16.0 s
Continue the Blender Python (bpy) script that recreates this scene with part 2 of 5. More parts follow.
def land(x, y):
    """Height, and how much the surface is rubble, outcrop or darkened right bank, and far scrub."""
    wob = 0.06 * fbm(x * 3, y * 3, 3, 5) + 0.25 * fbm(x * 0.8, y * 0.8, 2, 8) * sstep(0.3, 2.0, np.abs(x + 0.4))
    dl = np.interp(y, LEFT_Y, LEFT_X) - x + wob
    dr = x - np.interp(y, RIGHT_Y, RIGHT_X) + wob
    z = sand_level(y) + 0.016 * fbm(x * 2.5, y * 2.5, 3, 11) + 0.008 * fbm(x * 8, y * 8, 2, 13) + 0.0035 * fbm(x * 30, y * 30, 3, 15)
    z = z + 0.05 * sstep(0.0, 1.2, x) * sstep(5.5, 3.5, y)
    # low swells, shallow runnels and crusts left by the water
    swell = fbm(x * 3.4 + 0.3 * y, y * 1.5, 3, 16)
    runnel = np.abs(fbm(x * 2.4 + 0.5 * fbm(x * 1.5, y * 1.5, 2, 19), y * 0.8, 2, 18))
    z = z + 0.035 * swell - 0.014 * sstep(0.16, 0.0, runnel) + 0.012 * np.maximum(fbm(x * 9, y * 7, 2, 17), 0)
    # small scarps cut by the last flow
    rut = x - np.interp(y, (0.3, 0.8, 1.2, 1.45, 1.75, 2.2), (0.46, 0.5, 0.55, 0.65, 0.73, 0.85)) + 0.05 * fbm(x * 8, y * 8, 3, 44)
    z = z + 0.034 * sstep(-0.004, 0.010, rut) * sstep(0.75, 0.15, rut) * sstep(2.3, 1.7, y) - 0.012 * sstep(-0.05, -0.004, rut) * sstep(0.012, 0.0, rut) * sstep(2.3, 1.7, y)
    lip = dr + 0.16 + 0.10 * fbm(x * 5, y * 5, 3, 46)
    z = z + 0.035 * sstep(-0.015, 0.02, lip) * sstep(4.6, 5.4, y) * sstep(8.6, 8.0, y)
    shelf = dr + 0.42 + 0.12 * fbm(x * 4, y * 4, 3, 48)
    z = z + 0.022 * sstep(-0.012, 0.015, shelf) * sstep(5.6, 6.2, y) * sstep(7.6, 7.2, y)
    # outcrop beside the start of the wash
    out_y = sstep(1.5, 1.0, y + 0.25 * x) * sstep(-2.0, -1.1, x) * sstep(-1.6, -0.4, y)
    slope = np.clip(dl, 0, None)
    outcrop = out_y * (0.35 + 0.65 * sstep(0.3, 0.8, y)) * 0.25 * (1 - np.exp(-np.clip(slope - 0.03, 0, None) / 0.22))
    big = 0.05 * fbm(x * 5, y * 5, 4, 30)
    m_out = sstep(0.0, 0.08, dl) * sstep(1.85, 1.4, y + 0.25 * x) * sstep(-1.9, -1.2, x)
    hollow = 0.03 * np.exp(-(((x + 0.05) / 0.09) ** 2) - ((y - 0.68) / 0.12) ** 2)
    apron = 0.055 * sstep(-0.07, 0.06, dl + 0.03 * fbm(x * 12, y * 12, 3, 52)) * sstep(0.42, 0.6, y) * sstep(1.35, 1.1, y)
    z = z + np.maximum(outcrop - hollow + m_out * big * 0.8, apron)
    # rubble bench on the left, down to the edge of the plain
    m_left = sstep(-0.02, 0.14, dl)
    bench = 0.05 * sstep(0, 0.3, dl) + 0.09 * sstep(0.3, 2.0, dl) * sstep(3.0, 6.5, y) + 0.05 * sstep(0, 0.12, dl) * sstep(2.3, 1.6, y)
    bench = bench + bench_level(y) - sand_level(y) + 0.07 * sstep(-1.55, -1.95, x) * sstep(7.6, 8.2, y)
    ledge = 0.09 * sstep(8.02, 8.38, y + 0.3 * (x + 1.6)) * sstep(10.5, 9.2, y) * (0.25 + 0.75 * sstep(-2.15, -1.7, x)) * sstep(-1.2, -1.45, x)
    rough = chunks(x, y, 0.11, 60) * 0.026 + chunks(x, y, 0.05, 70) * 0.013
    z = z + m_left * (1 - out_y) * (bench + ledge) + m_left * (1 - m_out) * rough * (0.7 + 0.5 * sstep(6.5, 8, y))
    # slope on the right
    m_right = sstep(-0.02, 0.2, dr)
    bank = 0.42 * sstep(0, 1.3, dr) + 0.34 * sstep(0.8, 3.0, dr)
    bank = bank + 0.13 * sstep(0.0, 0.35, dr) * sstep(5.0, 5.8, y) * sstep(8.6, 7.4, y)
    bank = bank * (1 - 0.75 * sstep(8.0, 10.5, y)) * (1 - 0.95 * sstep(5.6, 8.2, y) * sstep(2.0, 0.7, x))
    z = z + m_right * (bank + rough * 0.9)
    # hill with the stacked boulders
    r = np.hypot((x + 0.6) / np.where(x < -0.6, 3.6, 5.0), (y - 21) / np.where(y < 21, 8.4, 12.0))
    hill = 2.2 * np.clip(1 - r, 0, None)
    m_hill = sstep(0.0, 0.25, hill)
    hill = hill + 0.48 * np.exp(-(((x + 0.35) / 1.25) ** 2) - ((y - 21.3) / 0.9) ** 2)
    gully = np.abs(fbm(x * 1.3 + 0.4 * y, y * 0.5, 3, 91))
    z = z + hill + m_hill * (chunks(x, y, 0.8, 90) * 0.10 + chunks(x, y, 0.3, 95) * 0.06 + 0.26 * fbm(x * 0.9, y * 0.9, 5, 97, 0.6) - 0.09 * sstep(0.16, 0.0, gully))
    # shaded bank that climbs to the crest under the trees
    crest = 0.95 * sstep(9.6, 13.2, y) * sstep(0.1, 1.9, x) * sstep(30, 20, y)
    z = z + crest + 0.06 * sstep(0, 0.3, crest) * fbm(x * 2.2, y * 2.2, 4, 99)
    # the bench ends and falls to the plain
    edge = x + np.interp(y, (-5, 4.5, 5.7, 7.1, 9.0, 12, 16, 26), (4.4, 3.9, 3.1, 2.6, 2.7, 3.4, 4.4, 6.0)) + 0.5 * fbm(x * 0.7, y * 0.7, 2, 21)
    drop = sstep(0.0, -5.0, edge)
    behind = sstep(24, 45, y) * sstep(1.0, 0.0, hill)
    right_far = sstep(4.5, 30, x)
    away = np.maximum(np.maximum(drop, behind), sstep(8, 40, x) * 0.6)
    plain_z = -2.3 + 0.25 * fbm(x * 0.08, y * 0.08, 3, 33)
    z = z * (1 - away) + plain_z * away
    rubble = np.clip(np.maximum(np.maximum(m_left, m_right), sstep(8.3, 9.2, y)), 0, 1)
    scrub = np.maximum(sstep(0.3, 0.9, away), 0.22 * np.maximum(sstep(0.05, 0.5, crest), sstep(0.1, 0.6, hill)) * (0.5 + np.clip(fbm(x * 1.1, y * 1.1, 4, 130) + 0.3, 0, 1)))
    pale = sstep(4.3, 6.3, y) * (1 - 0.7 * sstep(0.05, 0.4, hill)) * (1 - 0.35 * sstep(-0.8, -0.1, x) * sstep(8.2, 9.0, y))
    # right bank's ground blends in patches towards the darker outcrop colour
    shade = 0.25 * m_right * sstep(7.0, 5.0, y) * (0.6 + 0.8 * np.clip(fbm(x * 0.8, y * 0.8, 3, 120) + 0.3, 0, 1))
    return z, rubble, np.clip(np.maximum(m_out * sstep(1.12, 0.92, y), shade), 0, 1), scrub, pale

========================

WHAT YOU ARE ASKED TO DO
Output all of the data again. Match it exactly.

WORKED ANSWER
16.0 s
Continue the Blender Python (bpy) script that recreates this scene with part 2 of 5. More parts follow.
def land(x, y):
    """Height, and how much the surface is rubble, outcrop or darkened right bank, and far scrub."""
    wob = 0.06 * fbm(x * 3, y * 3, 3, 5) + 0.25 * fbm(x * 0.8, y * 0.8, 2, 8) * sstep(0.3, 2.0, np.abs(x + 0.4))
    dl = np.interp(y, LEFT_Y, LEFT_X) - x + wob
    dr = x - np.interp(y, RIGHT_Y, RIGHT_X) + wob
    z = sand_level(y) + 0.016 * fbm(x * 2.5, y * 2.5, 3, 11) + 0.008 * fbm(x * 8, y * 8, 2, 13) + 0.0035 * fbm(x * 30, y * 30, 3, 15)
    z = z + 0.05 * sstep(0.0, 1.2, x) * sstep(5.5, 3.5, y)
    # low swells, shallow runnels and crusts left by the water
    swell = fbm(x * 3.4 + 0.3 * y, y * 1.5, 3, 16)
    runnel = np.abs(fbm(x * 2.4 + 0.5 * fbm(x * 1.5, y * 1.5, 2, 19), y * 0.8, 2, 18))
    z = z + 0.035 * swell - 0.014 * sstep(0.16, 0.0, runnel) + 0.012 * np.maximum(fbm(x * 9, y * 7, 2, 17), 0)
    # small scarps cut by the last flow
    rut = x - np.interp(y, (0.3, 0.8, 1.2, 1.45, 1.75, 2.2), (0.46, 0.5, 0.55, 0.65, 0.73, 0.85)) + 0.05 * fbm(x * 8, y * 8, 3, 44)
    z = z + 0.034 * sstep(-0.004, 0.010, rut) * sstep(0.75, 0.15, rut) * sstep(2.3, 1.7, y) - 0.012 * sstep(-0.05, -0.004, rut) * sstep(0.012, 0.0, rut) * sstep(2.3, 1.7, y)
    lip = dr + 0.16 + 0.10 * fbm(x * 5, y * 5, 3, 46)
    z = z + 0.035 * sstep(-0.015, 0.02, lip) * sstep(4.6, 5.4, y) * sstep(8.6, 8.0, y)
    shelf = dr + 0.42 + 0.12 * fbm(x * 4, y * 4, 3, 48)
    z = z + 0.022 * sstep(-0.012, 0.015, shelf) * sstep(5.6, 6.2, y) * sstep(7.6, 7.2, y)
    # outcrop beside the start of the wash
    out_y = sstep(1.5, 1.0, y + 0.25 * x) * sstep(-2.0, -1.1, x) * sstep(-1.6, -0.4, y)
    slope = np.clip(dl, 0, None)
    outcrop = out_y * (0.35 + 0.65 * sstep(0.3, 0.8, y)) * 0.25 * (1 - np.exp(-np.clip(slope - 0.03, 0, None) / 0.22))
    big = 0.05 * fbm(x * 5, y * 5, 4, 30)
    m_out = sstep(0.0, 0.08, dl) * sstep(1.85, 1.4, y + 0.25 * x) * sstep(-1.9, -1.2, x)
    hollow = 0.03 * np.exp(-(((x + 0.05) / 0.09) ** 2) - ((y - 0.68) / 0.12) ** 2)
    apron = 0.055 * sstep(-0.07, 0.06, dl + 0.03 * fbm(x * 12, y * 12, 3, 52)) * sstep(0.42, 0.6, y) * sstep(1.35, 1.1, y)
    z = z + np.maximum(outcrop - hollow + m_out * big * 0.8, apron)
    # rubble bench on the left, down to the edge of the plain
    m_left = sstep(-0.02, 0.14, dl)
    bench = 0.05 * sstep(0, 0.3, dl) + 0.09 * sstep(0.3, 2.0, dl) * sstep(3.0, 6.5, y) + 0.05 * sstep(0, 0.12, dl) * sstep(2.3, 1.6, y)
    bench = bench + bench_level(y) - sand_level(y) + 0.07 * sstep(-1.55, -1.95, x) * sstep(7.6, 8.2, y)
    ledge = 0.09 * sstep(8.02, 8.38, y + 0.3 * (x + 1.6)) * sstep(10.5, 9.2, y) * (0.25 + 0.75 * sstep(-2.15, -1.7, x)) * sstep(-1.2, -1.45, x)
    rough = chunks(x, y, 0.11, 60) * 0.026 + chunks(x, y, 0.05, 70) * 0.013
    z = z + m_left * (1 - out_y) * (bench + ledge) + m_left * (1 - m_out) * rough * (0.7 + 0.5 * sstep(6.5, 8, y))
    # slope on the right
    m_right = sstep(-0.02, 0.2, dr)
    bank = 0.42 * sstep(0, 1.3, dr) + 0.34 * sstep(0.8, 3.0, dr)
    bank = bank + 0.13 * sstep(0.0, 0.35, dr) * sstep(5.0, 5.8, y) * sstep(8.6, 7.4, y)
    bank = bank * (1 - 0.75 * sstep(8.0, 10.5, y)) * (1 - 0.95 * sstep(5.6, 8.2, y) * sstep(2.0, 0.7, x))
    z = z + m_right * (bank + rough * 0.9)
    # hill with the stacked boulders
    r = np.hypot((x + 0.6) / np.where(x < -0.6, 3.6, 5.0), (y - 21) / np.where(y < 21, 8.4, 12.0))
    hill = 2.2 * np.clip(1 - r, 0, None)
    m_hill = sstep(0.0, 0.25, hill)
    hill = hill + 0.48 * np.exp(-(((x + 0.35) / 1.25) ** 2) - ((y - 21.3) / 0.9) ** 2)
    gully = np.abs(fbm(x * 1.3 + 0.4 * y, y * 0.5, 3, 91))
    z = z + hill + m_hill * (chunks(x, y, 0.8, 90) * 0.10 + chunks(x, y, 0.3, 95) * 0.06 + 0.26 * fbm(x * 0.9, y * 0.9, 5, 97, 0.6) - 0.09 * sstep(0.16, 0.0, gully))
    # shaded bank that climbs to the crest under the trees
    crest = 0.95 * sstep(9.6, 13.2, y) * sstep(0.1, 1.9, x) * sstep(30, 20, y)
    z = z + crest + 0.06 * sstep(0, 0.3, crest) * fbm(x * 2.2, y * 2.2, 4, 99)
    # the bench ends and falls to the plain
    edge = x + np.interp(y, (-5, 4.5, 5.7, 7.1, 9.0, 12, 16, 26), (4.4, 3.9, 3.1, 2.6, 2.7, 3.4, 4.4, 6.0)) + 0.5 * fbm(x * 0.7, y * 0.7, 2, 21)
    drop = sstep(0.0, -5.0, edge)
    behind = sstep(24, 45, y) * sstep(1.0, 0.0, hill)
    right_far = sstep(4.5, 30, x)
    away = np.maximum(np.maximum(drop, behind), sstep(8, 40, x) * 0.6)
    plain_z = -2.3 + 0.25 * fbm(x * 0.08, y * 0.08, 3, 33)
    z = z * (1 - away) + plain_z * away
    rubble = np.clip(np.maximum(np.maximum(m_left, m_right), sstep(8.3, 9.2, y)), 0, 1)
    scrub = np.maximum(sstep(0.3, 0.9, away), 0.22 * np.maximum(sstep(0.05, 0.5, crest), sstep(0.1, 0.6, hill)) * (0.5 + np.clip(fbm(x * 1.1, y * 1.1, 4, 130) + 0.3, 0, 1)))
    pale = sstep(4.3, 6.3, y) * (1 - 0.7 * sstep(0.05, 0.4, hill)) * (1 - 0.35 * sstep(-0.8, -0.1, x) * sstep(8.2, 9.0, y))
    # right bank's ground blends in patches towards the darker outcrop colour
    shade = 0.25 * m_right * sstep(7.0, 5.0, y) * (0.6 + 0.8 * np.clip(fbm(x * 0.8, y * 0.8, 3, 120) + 0.3, 0, 1))
    return z, rubble, np.clip(np.maximum(m_out * sstep(1.12, 0.92, y), shade), 0, 1), scrub, pale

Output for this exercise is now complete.